→ **GIVEN TASK**
Repeat each line of the material below exactly as it appears, minus any pictures.

→ **COLLECTED DATA**
....

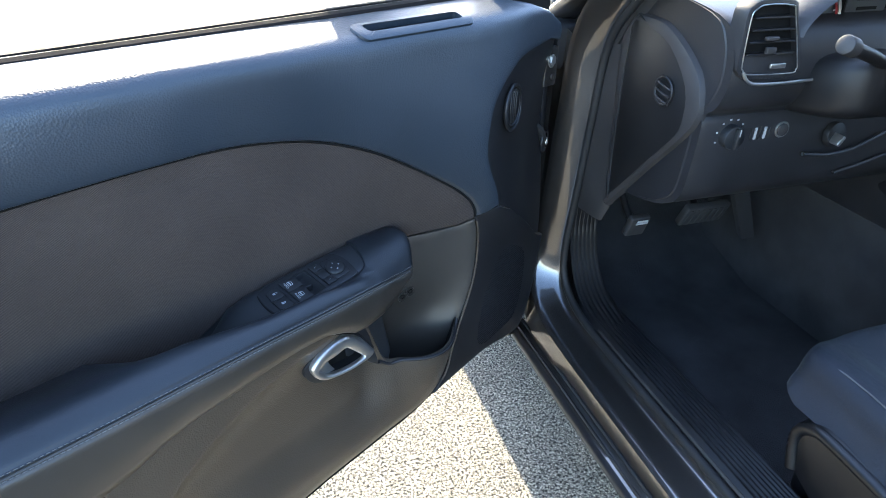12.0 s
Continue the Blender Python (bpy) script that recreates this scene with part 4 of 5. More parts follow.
    ctrl = [(1.34, 0.73, 0.06), (1.25, 0.7, 0.05), (1.22, 0.64, 0.03), (1.17, 0.59, 0.02), (1.34, 0.55, 0.07), (1.34, 0.372, 0.06), (1.1, 0.374, 0.1), (0.9, 0.382, 0.117), (0.75, 0.397, 0.109), (0.6, 0.416, 0.101), (0.45, 0.442, 0.102), (0.3, 0.468, 0.092), (0.2, 0.5, 0.06),
            (1.13, 0.66, 0.0), (1.05, 0.66, -0.04), (0.98, 0.69, -0.04), (1.1, 0.72, -0.03), (1.05, 0.58, -0.02), (0.8, 0.6, 0.06), (0.5, 0.55, 0.05), (1.12, 0.48, 0.02), (1.05, 0.42, 0.05)]
    panel("trim_base", outl, ctrl, M_PANEL, door, "charcoal door trim behind the map pocket", 0.016, 0.006, 0.05)
    strip_edge = spline([(1.212, 0.705), (1.204, 0.685), (1.18, 0.637), (1.156, 0.592), (1.137, 0.545), (1.095, 0.48), (1.05, 0.42), (1.0, 0.385)], 4)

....

→ **THE COMPLETED TASK**
12.0 s
Continue the Blender Python (bpy) script that recreates this scene with part 4 of 5. More parts follow.
    ctrl = [(1.34, 0.73, 0.06), (1.25, 0.7, 0.05), (1.22, 0.64, 0.03), (1.17, 0.59, 0.02), (1.34, 0.55, 0.07), (1.34, 0.372, 0.06), (1.1, 0.374, 0.1), (0.9, 0.382, 0.117), (0.75, 0.397, 0.109), (0.6, 0.416, 0.101), (0.45, 0.442, 0.102), (0.3, 0.468, 0.092), (0.2, 0.5, 0.06),
            (1.13, 0.66, 0.0), (1.05, 0.66, -0.04), (0.98, 0.69, -0.04), (1.1, 0.72, -0.03), (1.05, 0.58, -0.02), (0.8, 0.6, 0.06), (0.5, 0.55, 0.05), (1.12, 0.48, 0.02), (1.05, 0.42, 0.05)]
    panel("trim_base", outl, ctrl, M_PANEL, door, "charcoal door trim behind the map pocket", 0.016, 0.006, 0.05)
    strip_edge = spline([(1.212, 0.705), (1.204, 0.685), (1.18, 0.637), (1.156, 0.592), (1.137, 0.545), (1.095, 0.48), (1.05, 0.42), (1.0, 0.385)], 4)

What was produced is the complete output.